Back in August of last year, the folks over at IBM had occasion to release a whitepaper comparing Linux on POWER to Sun’s recently (at the time) open sourced Solaris 10 operating system. While there were many arguable points in the piece – as is common with just about any piece of vendor produced literature, I might add – it was the favorable comparison of a newly minted Linux facility called SystemTap to Solaris’ DTrace that really riled up the blogosphere.
First to take IBM to task on the subject was Robert Milkowski, who wrote a relatively detailed indictment of some of the claims made on behalf of SystemTap. This was then followed up by The Unix System Admin (AKA James Dickens), who wrote a series of entries on the top (1, 2, 3). And ultimately, a Friend of RedMonk dug up this email from a SuSE engineer which acknowledged that, as of a month earlier, Systemtap simply didn’t work very well.
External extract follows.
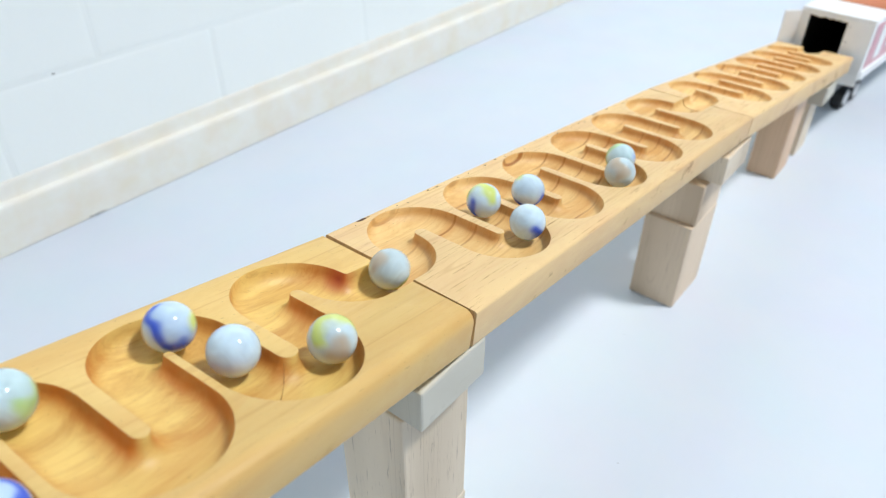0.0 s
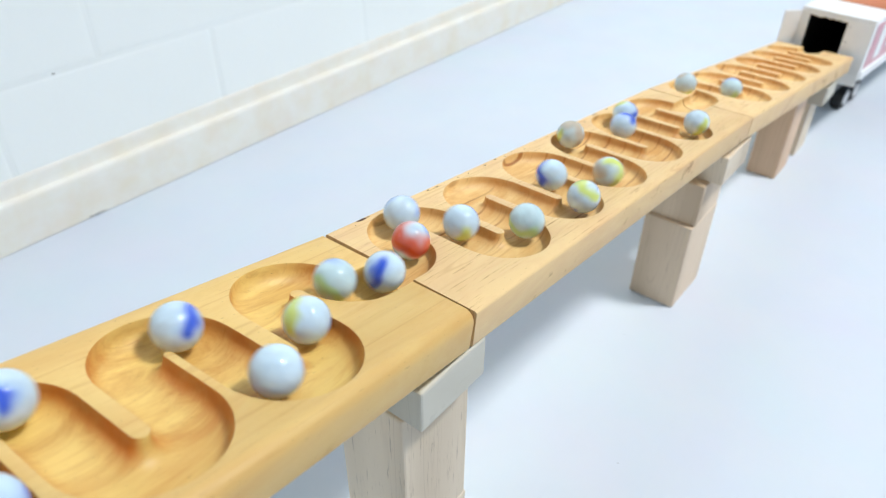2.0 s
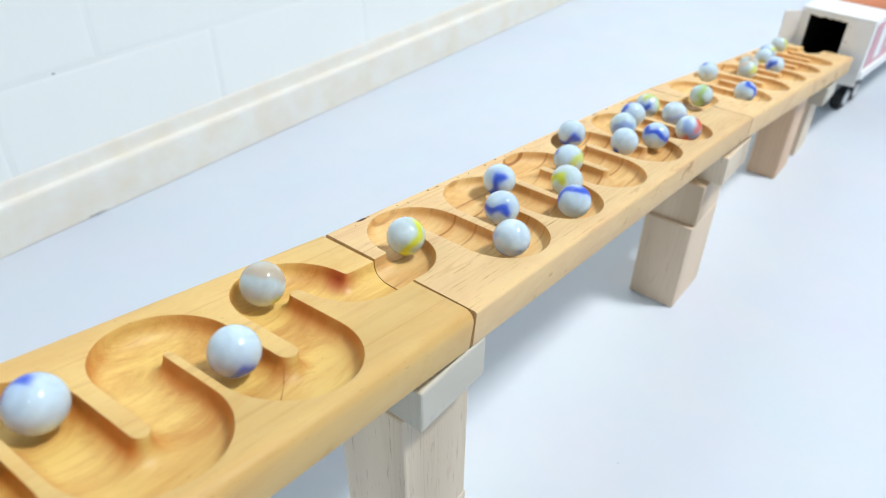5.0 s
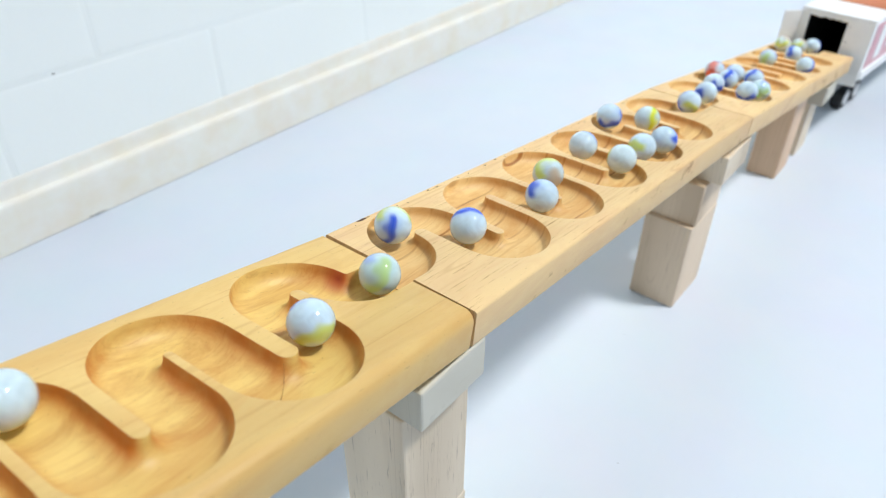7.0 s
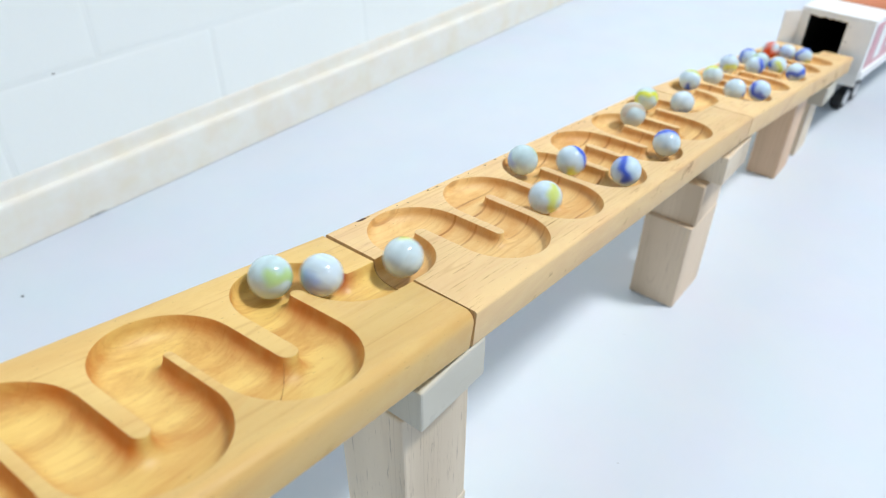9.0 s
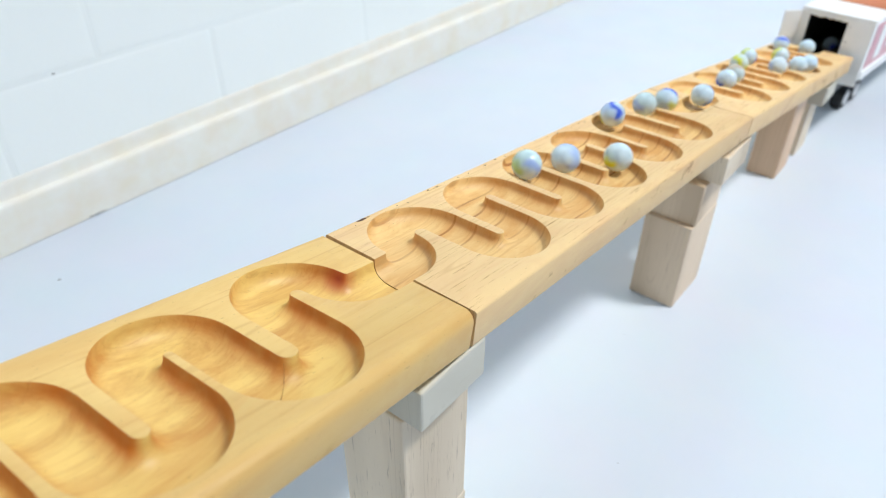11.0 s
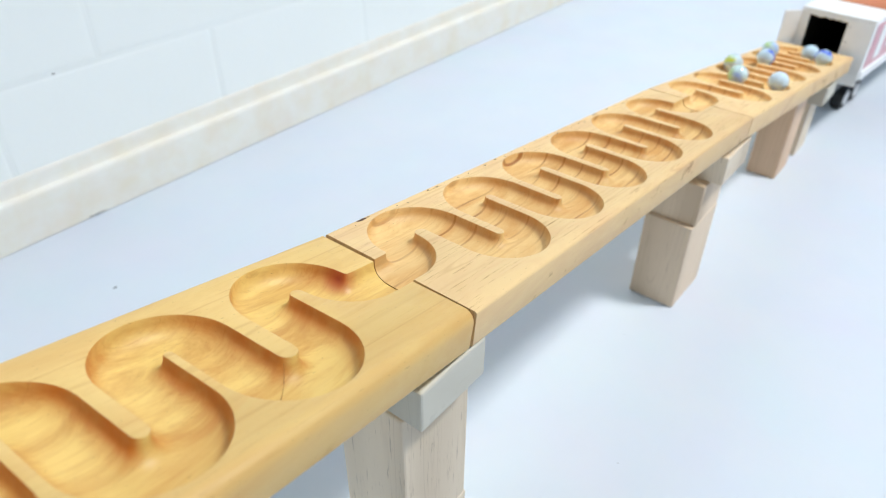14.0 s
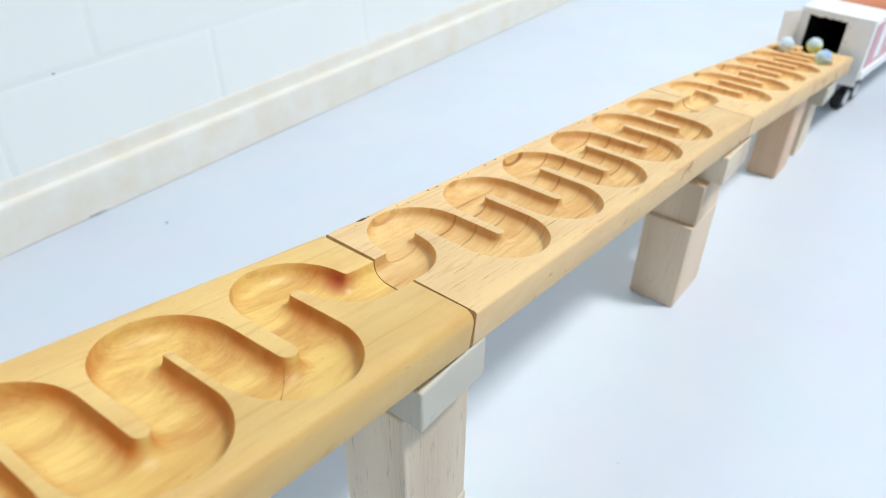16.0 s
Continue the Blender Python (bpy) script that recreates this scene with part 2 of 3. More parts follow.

In short, it appeared that Bruce Perens’ admission at LWE last year that Solaris provided “more value” than Linux applied, at least in part, to the technology that was DTrace. It appeared to have no equal.
And frankly, within the current kernel and commercial Linux releases, that’s still true. But as I wrote here, I wonder for how long. Sooner or later, it seemed to me, the Linux folks would respond to DTrace and introduce similar, if not equivalent, functionality. That is, in part, one of the reasons that I think Solaris is good for Linux and vice versa; it inspires competition, which benefits end users.
On Thursday, a couple of IBMers – Tom Curran, Michael Dolan, and Mike I-Didn’t-Catch-His-Last-Name – were kind enough to show me the latest iteration of Systemtap, and I have to say, it’s interesting. While I haven’t gotten the scripts to run it a bit on my machine yet, I got a preview and it seems that of the many criticisms Sun folks made of it, they’ve been addressed. Among them:
- “It looks like SystemTap can trace ONLY kernel functions:”
 SystemTap, as I understand it, now has the ability to probe both kernel and user spaces
- “I wonder how would SystemTap protect from null pointer dereferences and so on:”
 This is more complicated, but the SystemTap folks seem to have implemented a fairly granular permissions system which does prevent some of the security issues or simple user error behaviors that DTrace filters.
- “Well, SystemTap is lacking many of the features, is not well tested:”
 The IBMers yesterday freely admitted that some of the original criticism from the July/August timeframe was very justified; SystemTap was not ready for prime time. But the version I saw yesterday (on yet another KDE desktop, incidentally), and anticipate running myself shortly (more on that in a second), seemed usable and steady. Nothing broke, nothing time out, and there were no huge issues.
Does this prove that SystemTap is the equivalent of DTrace? Not at all. As I told the IBMers yesterday, what will convince me – as it did with DTrace – was real, live customers using it to their benefit – and on production machines. What I can run locally is interesting, but not relevant to the really difficult questions.
Anyhow, still undetermined for SystemTap is when/if a.) SystemTap makes its way into mainstream commercial and non-commercial distributions and b.) the required kernel modules, KProbes and RELAYFS (both of which I had to add to my kernel, necessitating two separate compiles) become standard. Until that happens, DTrace has an advantage over its Linux counterpart. If the popularity of Solaris’ dynamic tracing facility is any indication, however, SystemTap will be a package to watch.
And speaking of, let me compliment the IBM guys on their approach with respect to the demo. From reading this space, they knew that I was a Gentoo user, and used a Gentoo dev connection to get SystemTap into the Gentoo library so that I could install it with very little difficulty. If you want me to try your technology, make it easy for me: get it into the Gentoo/Debian/etc libraries.
Would love to hear more from either DTrace / SystemTap advocates on this subject, if you’ve used one and/or both. I’ll share my experiences as soon as I get a chance to play with it.
In the meantime, a suggestion for both sides: the ability to probe and view in kernel telemetry is obviously high value, but it’s valuable only to those that can use it. Both DTrace and SystemTap need to begin constructing tools on top of the tracing technologies to automate/simplify script generation and make reporting cleaner – Eclipse & NetBeans should be proactive here. Perhaps more important is the documentation question; both packages should have wikis where sysadmins and other users can share and exchange scripts.
DTrace and SystemTap will ultimately prove to be as successful as they are used, so anything to reduce the barriers to entry for all the sysadmins and – longer term – developers is a good thing.